- _Task statement_: The lines below are to be quoted exactly, from the first through the one that contains "WOOD.append(broad_tree(at_ground(-58 - i".

** begin Records provided **

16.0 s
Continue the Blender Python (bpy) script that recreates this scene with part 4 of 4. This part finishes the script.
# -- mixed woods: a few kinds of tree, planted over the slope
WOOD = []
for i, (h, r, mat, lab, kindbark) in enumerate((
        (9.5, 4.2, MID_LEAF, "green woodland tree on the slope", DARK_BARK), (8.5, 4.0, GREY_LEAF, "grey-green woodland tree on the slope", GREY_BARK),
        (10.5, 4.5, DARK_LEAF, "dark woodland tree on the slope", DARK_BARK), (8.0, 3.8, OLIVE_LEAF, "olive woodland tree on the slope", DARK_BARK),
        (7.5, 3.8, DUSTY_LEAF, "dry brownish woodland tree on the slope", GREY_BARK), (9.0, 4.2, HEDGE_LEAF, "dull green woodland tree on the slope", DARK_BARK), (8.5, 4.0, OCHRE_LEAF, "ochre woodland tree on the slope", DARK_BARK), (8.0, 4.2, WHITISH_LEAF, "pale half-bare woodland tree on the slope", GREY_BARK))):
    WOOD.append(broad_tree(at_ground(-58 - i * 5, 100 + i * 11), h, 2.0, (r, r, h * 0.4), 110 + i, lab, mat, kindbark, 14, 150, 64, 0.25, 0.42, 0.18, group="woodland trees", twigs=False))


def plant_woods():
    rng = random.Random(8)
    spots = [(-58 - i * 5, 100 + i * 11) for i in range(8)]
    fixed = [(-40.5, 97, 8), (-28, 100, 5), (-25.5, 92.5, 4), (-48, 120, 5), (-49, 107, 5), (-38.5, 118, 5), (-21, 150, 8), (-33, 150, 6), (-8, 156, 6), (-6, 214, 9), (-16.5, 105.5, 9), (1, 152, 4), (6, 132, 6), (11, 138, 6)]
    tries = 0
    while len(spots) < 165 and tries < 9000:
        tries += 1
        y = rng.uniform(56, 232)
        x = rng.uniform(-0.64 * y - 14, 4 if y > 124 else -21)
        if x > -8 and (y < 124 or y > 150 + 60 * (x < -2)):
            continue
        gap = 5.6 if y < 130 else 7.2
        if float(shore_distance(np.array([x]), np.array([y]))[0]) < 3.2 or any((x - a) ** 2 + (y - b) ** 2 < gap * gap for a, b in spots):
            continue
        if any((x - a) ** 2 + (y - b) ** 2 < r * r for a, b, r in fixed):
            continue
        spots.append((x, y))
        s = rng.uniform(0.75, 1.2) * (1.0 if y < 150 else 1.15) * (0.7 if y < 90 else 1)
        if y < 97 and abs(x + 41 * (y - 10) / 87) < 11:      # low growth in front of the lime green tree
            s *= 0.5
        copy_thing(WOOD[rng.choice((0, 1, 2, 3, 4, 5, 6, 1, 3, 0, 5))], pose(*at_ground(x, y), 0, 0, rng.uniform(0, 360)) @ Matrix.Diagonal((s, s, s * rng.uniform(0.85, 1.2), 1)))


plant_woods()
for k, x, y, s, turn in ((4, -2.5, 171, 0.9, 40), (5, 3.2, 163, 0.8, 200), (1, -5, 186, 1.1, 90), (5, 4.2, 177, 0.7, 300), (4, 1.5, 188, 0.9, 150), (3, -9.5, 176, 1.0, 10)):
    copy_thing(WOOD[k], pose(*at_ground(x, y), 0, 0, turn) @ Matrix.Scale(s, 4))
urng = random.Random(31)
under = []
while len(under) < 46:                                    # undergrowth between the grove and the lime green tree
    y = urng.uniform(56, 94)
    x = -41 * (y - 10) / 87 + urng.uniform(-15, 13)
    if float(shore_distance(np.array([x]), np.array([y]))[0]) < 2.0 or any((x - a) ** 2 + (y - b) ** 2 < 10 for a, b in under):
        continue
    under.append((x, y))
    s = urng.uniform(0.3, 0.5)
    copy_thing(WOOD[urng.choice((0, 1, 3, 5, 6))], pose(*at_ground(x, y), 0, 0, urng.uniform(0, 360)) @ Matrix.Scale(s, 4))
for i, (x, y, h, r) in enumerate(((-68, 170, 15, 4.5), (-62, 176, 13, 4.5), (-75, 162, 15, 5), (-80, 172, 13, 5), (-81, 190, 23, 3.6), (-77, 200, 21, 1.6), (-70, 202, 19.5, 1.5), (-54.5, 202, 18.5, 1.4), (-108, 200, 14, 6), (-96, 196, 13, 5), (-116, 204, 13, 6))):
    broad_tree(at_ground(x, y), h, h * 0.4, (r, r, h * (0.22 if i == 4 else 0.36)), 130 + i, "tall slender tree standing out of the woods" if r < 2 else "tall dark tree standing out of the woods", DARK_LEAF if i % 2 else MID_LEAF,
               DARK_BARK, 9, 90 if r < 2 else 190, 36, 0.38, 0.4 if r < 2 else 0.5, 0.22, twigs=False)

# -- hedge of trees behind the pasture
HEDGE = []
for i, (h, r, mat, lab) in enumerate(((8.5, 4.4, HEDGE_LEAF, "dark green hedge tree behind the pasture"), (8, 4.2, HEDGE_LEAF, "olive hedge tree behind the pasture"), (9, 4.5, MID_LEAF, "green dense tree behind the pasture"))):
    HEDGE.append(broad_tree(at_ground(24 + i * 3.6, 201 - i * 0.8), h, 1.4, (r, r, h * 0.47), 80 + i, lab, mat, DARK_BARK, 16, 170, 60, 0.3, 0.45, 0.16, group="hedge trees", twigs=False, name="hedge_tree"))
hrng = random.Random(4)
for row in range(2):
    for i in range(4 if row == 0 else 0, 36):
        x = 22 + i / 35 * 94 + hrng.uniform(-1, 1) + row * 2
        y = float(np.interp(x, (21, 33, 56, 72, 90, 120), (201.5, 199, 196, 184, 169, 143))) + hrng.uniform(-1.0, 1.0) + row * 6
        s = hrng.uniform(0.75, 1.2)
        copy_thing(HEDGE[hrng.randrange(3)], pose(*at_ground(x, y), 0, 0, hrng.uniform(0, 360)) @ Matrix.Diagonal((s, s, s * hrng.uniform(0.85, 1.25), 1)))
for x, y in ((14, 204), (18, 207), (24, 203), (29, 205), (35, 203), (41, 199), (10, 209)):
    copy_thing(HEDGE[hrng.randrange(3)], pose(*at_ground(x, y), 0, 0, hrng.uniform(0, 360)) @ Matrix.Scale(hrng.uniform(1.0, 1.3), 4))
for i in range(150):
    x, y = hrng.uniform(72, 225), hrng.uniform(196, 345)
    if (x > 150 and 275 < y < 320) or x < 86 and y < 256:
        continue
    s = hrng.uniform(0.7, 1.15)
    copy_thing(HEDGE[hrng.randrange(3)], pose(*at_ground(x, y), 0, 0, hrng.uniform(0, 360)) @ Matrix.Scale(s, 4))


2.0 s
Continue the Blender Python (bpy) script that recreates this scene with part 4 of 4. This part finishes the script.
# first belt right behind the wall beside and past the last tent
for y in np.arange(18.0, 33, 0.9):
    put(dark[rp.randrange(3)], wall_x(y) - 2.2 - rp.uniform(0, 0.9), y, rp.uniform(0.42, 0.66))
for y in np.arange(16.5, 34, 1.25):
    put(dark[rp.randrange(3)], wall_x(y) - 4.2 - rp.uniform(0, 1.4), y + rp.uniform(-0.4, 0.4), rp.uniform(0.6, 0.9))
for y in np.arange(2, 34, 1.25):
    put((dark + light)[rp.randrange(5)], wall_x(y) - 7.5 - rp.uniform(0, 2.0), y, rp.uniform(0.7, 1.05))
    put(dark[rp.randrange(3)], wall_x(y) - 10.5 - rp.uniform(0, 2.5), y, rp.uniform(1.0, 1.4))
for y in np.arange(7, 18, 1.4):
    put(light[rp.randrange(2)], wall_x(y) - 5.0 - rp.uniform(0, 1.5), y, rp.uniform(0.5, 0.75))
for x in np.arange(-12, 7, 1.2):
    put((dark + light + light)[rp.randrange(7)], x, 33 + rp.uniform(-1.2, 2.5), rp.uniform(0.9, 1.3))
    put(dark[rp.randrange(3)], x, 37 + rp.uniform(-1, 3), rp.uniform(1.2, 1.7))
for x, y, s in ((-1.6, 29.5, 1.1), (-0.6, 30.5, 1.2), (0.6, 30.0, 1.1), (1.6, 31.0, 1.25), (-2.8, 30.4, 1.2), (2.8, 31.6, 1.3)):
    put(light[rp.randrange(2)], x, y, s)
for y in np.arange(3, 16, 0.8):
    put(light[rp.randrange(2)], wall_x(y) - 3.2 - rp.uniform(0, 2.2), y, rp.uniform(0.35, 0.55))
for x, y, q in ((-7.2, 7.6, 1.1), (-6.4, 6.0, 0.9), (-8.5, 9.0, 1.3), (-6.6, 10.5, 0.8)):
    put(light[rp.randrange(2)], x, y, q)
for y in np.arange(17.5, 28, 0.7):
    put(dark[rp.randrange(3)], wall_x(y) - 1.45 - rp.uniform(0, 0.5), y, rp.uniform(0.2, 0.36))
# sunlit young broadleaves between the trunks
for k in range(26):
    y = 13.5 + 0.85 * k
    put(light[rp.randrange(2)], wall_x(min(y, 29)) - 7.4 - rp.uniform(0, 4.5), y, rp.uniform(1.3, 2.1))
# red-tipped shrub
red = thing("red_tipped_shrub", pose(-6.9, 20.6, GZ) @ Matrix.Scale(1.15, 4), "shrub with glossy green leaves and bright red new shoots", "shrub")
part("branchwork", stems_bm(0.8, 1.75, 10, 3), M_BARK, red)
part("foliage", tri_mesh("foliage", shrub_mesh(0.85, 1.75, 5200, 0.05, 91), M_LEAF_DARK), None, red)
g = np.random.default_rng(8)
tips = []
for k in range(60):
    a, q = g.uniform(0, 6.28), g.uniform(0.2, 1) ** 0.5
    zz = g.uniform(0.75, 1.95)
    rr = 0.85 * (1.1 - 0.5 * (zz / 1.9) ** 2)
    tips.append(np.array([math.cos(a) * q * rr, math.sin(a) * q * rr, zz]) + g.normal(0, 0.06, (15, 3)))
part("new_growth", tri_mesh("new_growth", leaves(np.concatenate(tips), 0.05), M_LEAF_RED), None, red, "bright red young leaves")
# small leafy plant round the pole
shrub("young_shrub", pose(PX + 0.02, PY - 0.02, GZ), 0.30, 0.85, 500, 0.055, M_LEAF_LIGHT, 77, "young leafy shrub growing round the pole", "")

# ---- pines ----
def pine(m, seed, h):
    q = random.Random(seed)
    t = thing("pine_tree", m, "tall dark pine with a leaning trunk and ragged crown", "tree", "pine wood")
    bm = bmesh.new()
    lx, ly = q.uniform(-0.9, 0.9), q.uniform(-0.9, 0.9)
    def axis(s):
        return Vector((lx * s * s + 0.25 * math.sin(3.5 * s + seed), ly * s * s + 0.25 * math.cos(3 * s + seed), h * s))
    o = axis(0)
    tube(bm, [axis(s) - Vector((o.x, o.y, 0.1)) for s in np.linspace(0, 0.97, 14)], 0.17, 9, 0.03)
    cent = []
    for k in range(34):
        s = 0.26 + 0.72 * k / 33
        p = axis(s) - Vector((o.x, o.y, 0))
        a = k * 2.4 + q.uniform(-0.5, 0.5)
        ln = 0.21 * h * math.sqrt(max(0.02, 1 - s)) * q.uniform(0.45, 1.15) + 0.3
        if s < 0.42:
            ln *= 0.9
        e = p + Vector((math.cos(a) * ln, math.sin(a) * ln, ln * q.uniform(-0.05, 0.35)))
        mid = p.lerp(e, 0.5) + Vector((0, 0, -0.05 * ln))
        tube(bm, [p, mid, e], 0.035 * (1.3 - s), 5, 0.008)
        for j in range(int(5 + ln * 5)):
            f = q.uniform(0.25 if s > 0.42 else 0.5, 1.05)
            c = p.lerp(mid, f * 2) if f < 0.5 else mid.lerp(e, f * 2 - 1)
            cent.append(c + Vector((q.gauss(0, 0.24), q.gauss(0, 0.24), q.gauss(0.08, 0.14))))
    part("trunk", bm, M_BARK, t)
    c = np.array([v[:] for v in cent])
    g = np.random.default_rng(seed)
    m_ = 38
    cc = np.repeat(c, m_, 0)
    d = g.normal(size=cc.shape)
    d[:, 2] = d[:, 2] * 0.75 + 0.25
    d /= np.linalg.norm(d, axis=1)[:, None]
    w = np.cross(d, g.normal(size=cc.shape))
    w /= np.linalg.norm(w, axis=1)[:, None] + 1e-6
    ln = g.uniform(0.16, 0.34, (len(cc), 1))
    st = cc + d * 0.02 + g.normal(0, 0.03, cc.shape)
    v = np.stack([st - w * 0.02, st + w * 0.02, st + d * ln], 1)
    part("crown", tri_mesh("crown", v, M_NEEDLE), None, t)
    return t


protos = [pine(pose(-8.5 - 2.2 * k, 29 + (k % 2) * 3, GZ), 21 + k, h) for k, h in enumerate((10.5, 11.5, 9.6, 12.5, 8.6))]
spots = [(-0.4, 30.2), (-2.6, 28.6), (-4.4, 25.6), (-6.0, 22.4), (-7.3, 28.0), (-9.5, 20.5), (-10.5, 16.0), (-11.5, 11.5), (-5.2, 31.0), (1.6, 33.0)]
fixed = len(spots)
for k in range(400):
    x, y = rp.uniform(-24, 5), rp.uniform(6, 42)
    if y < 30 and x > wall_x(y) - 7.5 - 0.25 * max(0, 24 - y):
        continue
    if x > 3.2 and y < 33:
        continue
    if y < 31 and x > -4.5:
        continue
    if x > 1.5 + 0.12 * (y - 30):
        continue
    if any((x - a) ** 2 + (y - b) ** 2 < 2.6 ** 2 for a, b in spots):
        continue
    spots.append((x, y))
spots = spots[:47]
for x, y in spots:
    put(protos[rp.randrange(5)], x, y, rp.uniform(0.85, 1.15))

** end Records provided **

- _Problem solution_:
16.0 s
Continue the Blender Python (bpy) script that recreates this scene with part 4 of 4. This part finishes the script.
# -- mixed woods: a few kinds of tree, planted over the slope
WOOD = []
for i, (h, r, mat, lab, kindbark) in enumerate((
        (9.5, 4.2, MID_LEAF, "green woodland tree on the slope", DARK_BARK), (8.5, 4.0, GREY_LEAF, "grey-green woodland tree on the slope", GREY_BARK),
        (10.5, 4.5, DARK_LEAF, "dark woodland tree on the slope", DARK_BARK), (8.0, 3.8, OLIVE_LEAF, "olive woodland tree on the slope", DARK_BARK),
        (7.5, 3.8, DUSTY_LEAF, "dry brownish woodland tree on the slope", GREY_BARK), (9.0, 4.2, HEDGE_LEAF, "dull green woodland tree on the slope", DARK_BARK), (8.5, 4.0, OCHRE_LEAF, "ochre woodland tree on the slope", DARK_BARK), (8.0, 4.2, WHITISH_LEAF, "pale half-bare woodland tree on the slope", GREY_BARK))):
    WOOD.append(broad_tree(at_ground(-58 - i * 5, 100 + i * 11), h, 2.0, (r, r, h * 0.4), 110 + i, lab, mat, kindbark, 14, 150, 64, 0.25, 0.42, 0.18, group="woodland trees", twigs=False))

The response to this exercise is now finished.